Alberta government to investigate private medical clinic in Calgary
Billing practices and over-testing of patients at Alberta clinics to be probed
A special investigations unit within the Alberta government has been asked to probe the Copeman Clinic in Calgary.
The move follows a CBC investigation and allegations of over-testing patients at the private clinic, as well as billing practices that pass costs on to both the provincial and federal governments.
"I've directed my ministry to take a more rigorous approach, and there's going to be an investigation," Health Minister Sarah Hoffmann said in the legislature on Thursday.
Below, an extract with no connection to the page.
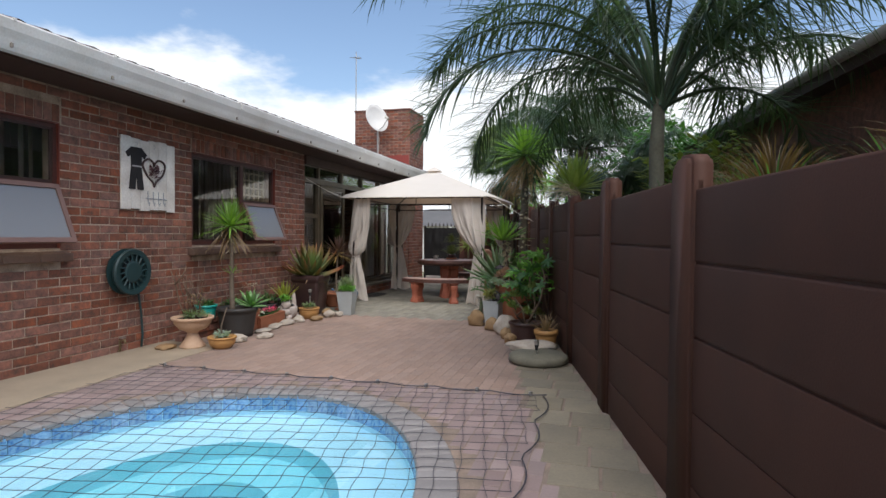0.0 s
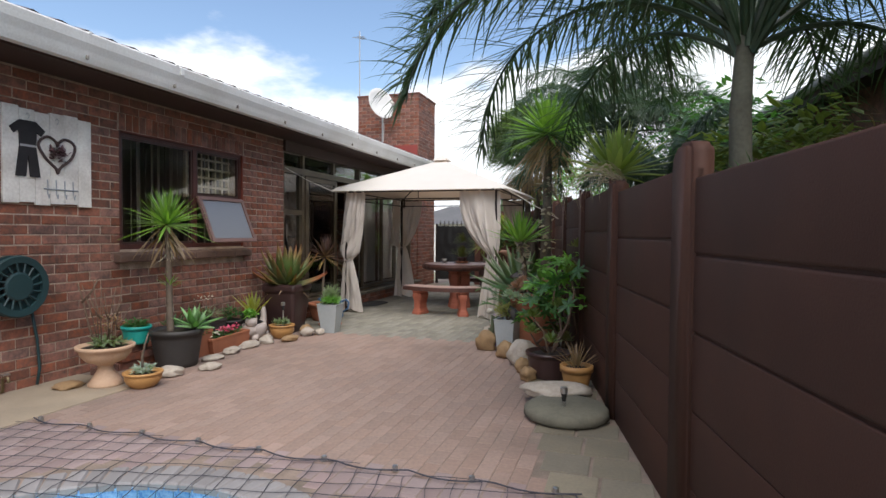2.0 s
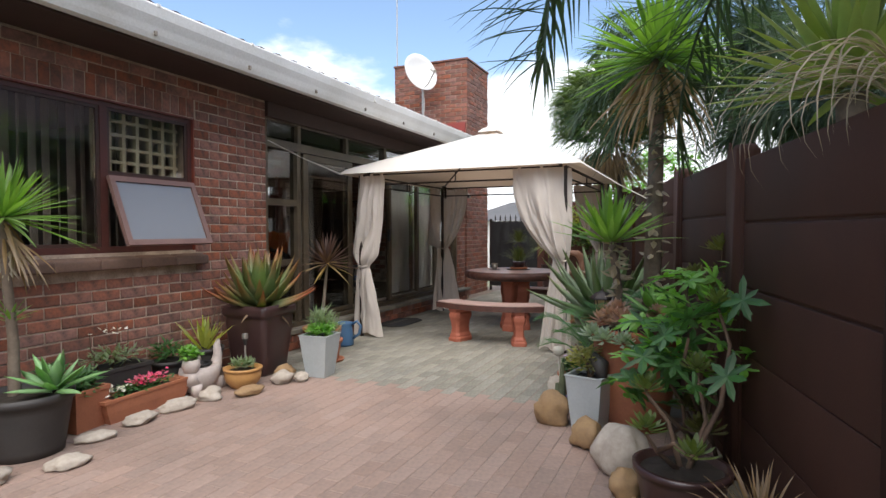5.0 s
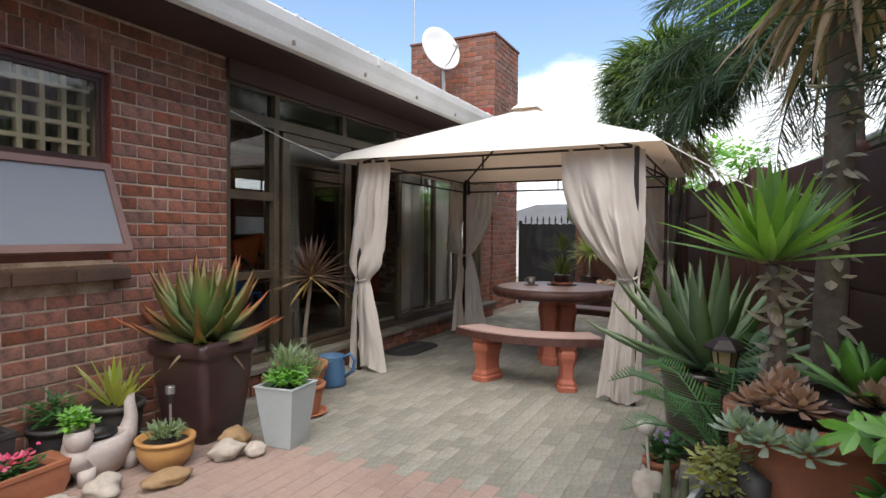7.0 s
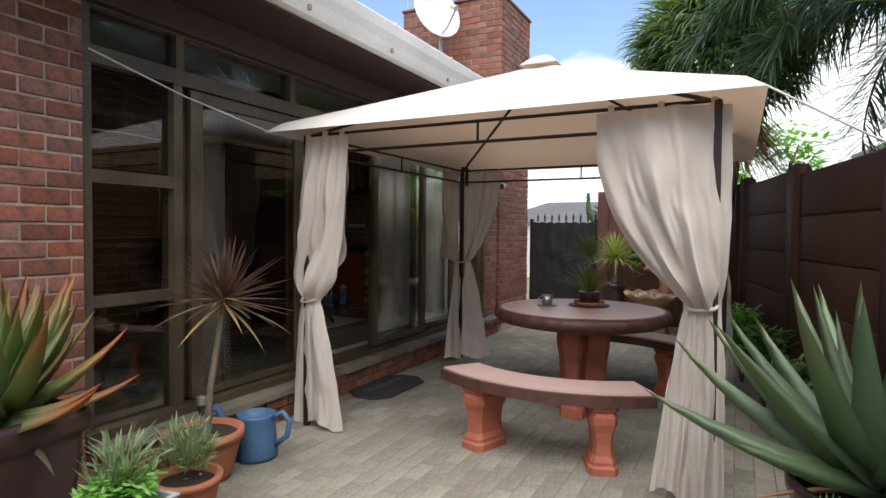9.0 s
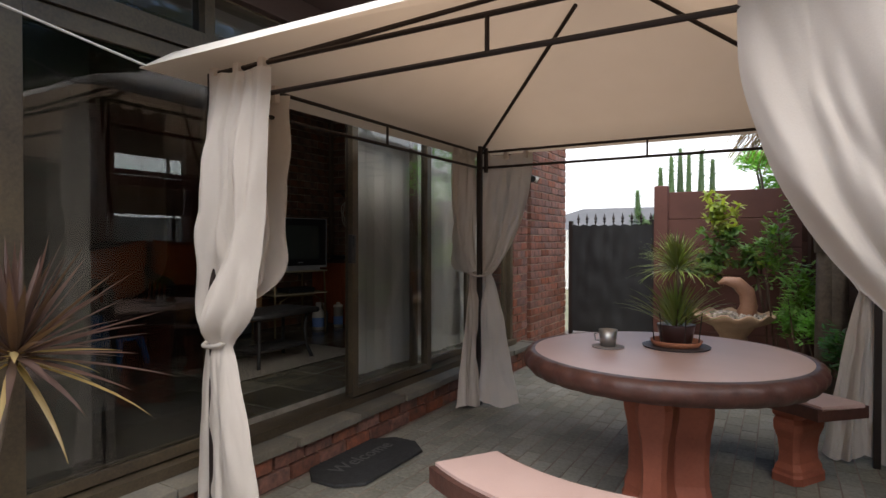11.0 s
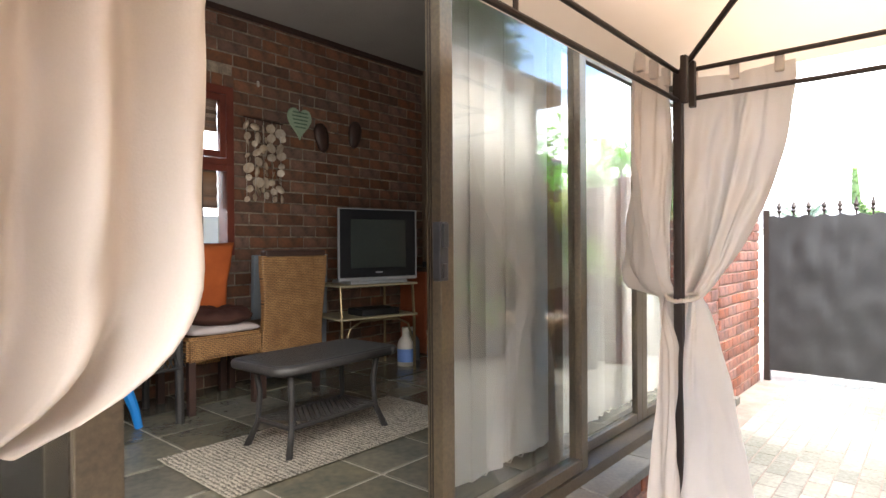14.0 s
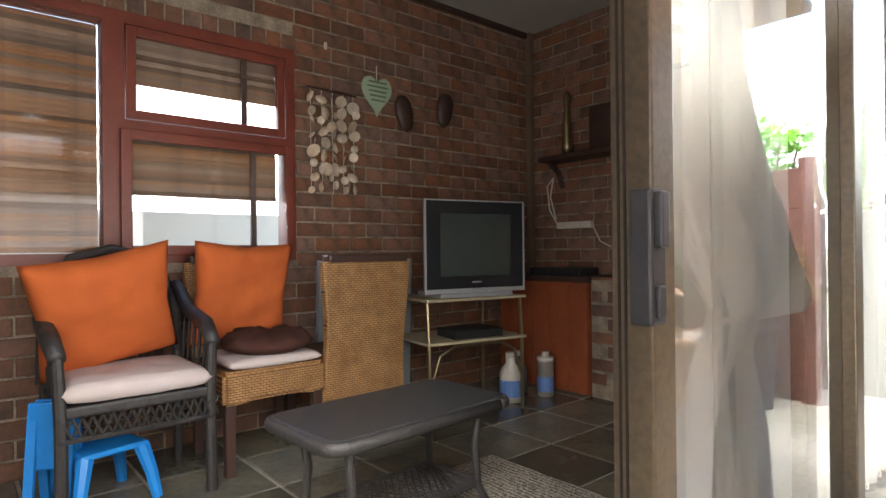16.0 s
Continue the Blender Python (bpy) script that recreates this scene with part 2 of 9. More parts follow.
# IOR lowered below real glass to weaken the pane's bright reflection
DULL_PANE = glass_mat("weak_reflection_glass", (0.80, 0.78, 0.74))
DULL_PANE.node_tree.nodes["Principled BSDF"].inputs["IOR"].default_value = 1.25
# dark tint put into the nearer door panes so the room behind looks dimmer
TINTED = glass_mat("darkened_door_glass", (0.40, 0.40, 0.39))
FROST = glass_mat("hazy_glass", (0.28, 0.29, 0.31), 0.20)
FROST.node_tree.nodes["Principled BSDF"].inputs["Transmission Weight"].default_value = 0.35
CEILING = mat("white_ceiling_board", (0.38, 0.36, 0.33), 0.85, 0, 0, 2.0, (0.32, 0.30, 0.275), 0.1, 60.0)
PLASTER = mat("plaster", (0.40, 0.36, 0.31), 0.9, 0, 0, 2.0, (0.34, 0.30, 0.26), 0.2, 60.0)
SLATE = mat("dark_slate", (0.15, 0.135, 0.095), 0.26, 0, 0, 3.5, (0.065, 0.07, 0.062), 0.3, 30.0, pieces=0.45)
GROUT = mat("pale_grout", (0.36, 0.33, 0.28), 0.9, 0, 0, 9.0, (0.20, 0.18, 0.15), 0.3, 90.0)
CANVAS_TOP = cloth("white_canvas", (0.74, 0.70, 0.645), (0.70, 0.66, 0.60), 0.27, under=(0.57, 0.395, 0.26))
CURTAIN = cloth("beige_canvas", (0.64, 0.575, 0.515), (0.58, 0.515, 0.455), 0.22)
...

"We will not allow excessive billing practices that undermine Albertans' access to universal public health care."
The minister's spokesman confirmed the special investigations unit of Service Alberta will conduct the work, which is able to be "more rigorous" than Alberta Health.
Alberta Health is also auditing both the Calgary and Edmonton Copeman clinics, to ensure the Canada Health Act is upheld, the minister said previously.
- Both province and patients pay for tests at Copeman Clinic
- Copeman clinic, doctors battle over how private health care should be delivered
Copeman's two Alberta clinics are part of a national chain of private medical clinics. The CBC investigation involved interviews with over half a dozen current and former Calgary clinic staff.
Sources described a system for testing patients at the clinic that was set down by head office in Vancouver, and routinely circumvented sign-off by Calgary Copeman doctors. This is a practice, they say, that began as early as 2011 and continued until last year.
The sources say both the province and patients were billed for many medical tests provided by the clinic, including ECGs and stress test ECGs. In the case of laboratory work, much of the analysis for blood and urine tests is conducted by provincially-funded facilities, and the cost is absorbed by the public system.
Some patient bills itemize costs for this work, and are structured so that patients and their employers, through health-spending accounts, may apply the expense as a tax deduction.
Erin Nelson, professor and expert in health law at the University of Alberta, described the billing practices as a grey area of the law.
A call to Chris Nedelman, Copeman's Calgary CEO, was not returned.